Sunday, April 17, 2011

Third Eye/I (II), Other Gallery Shanghai, March 17-April 17, 2011



THE THIRD EYE - IRAN CONTEMPORARY ART EXHIBITION (group) @ARTLINKART, exhibition poster

THIS EXHIBITION WAS CLOSED BY THE CHINESE CULTURE DEPARTMENT. ITS CENSOR COINCIDENTALLY OCCURRED 4 DAYS AFTER THE ARREST OF ARTIST AI WEIWEI. BELOW ARE THE REASONS GIVEN BY THE CHINESE CULTURE DEPARTMENT AS TO WHY I T WAS CLOSED?:
 ------
The Third Eye——Iranian Contemporary Art Exhibition
Stop Show Announcement

As in consideration of different culture identification problem in the exhibition “The Third Eye-Iranian Contemporary Art Exhibition” and the long term support on the China-Iran culture communication and friendly cooperation. Here is the suggestion by the department in charge that Other Gallery | Shanghai Space call off the exhibition, inconvenient to you and your understanding will! We will as always commit ourselves to the academic development of contemporary art and promote art activities in all nations and regional interaction.
     

Other Gallery
Apr.7 2011
-----


The Third Eye

Curated by Raul Zamudio
Other Gallery, Shanghai, China
March 17-April 17, 2011
Artists:
Majeed Beenteha, lives and works in New York City
Ala Dehghan, lives and works in Karaj and Tehran
Shahram Entekhabi, lives and works in Berlin
Parastou Forouhar, lives and works in Germany
Pouran Jinchi  lives and works in New York City
Raha Rastifard, lives and work in Berlin and Tehran
Vahid Sharifian, lives and works in Tehran  
Celia Eslamieh Shomal, lives and works in Amsterdam 
Mehran Tizkar, lives and works in Berlin and Tehran  

The Third Eye is an exhibition of Iranian artists that culls its title from disparate sources. It uses as curatorial framework the cinematic vernacular for the camera, known as “the third eye,” with the notion of third space articulated by geographer Edward Soja, and that of the literary critic and theorist Homhi Bhaba. As a film trope, the third eye is the camera lens that captures the world independent from the human eye; in doing so, it can reveal to us its overlooked beauty as well as exposing the social disparity.

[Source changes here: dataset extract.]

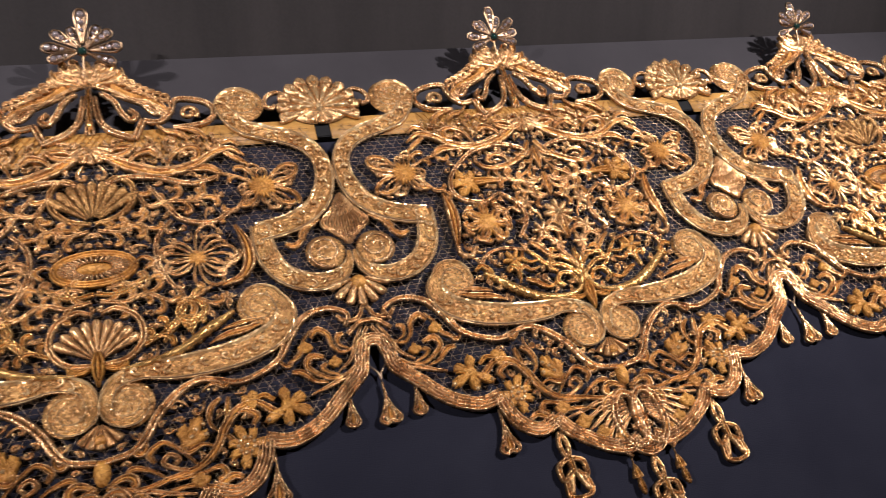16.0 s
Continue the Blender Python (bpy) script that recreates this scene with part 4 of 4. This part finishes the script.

The artists use these open-ended narratives as thematic touch stones as well as reflecting on an ever-changing world where tradition rubs up against the contemporaneous, religion with the secular, and orthodoxy with heterodoxy. The Third Eye does not claim to be representative of art being made by Iranians today, regardless whether they live within their country or abroad; rather, it serves to underscore the heterogeneous nature of an emerging contemporary artistic practice that evinces an artistic vocabulary rooted in a formal, social, and cultural crucible situated at a nexus between the past, the present, and the future.

A catalog will be published in conjunction with the exhibition with aritsts' statements, bios, full color reproductions of artworks, and an essay by the curator.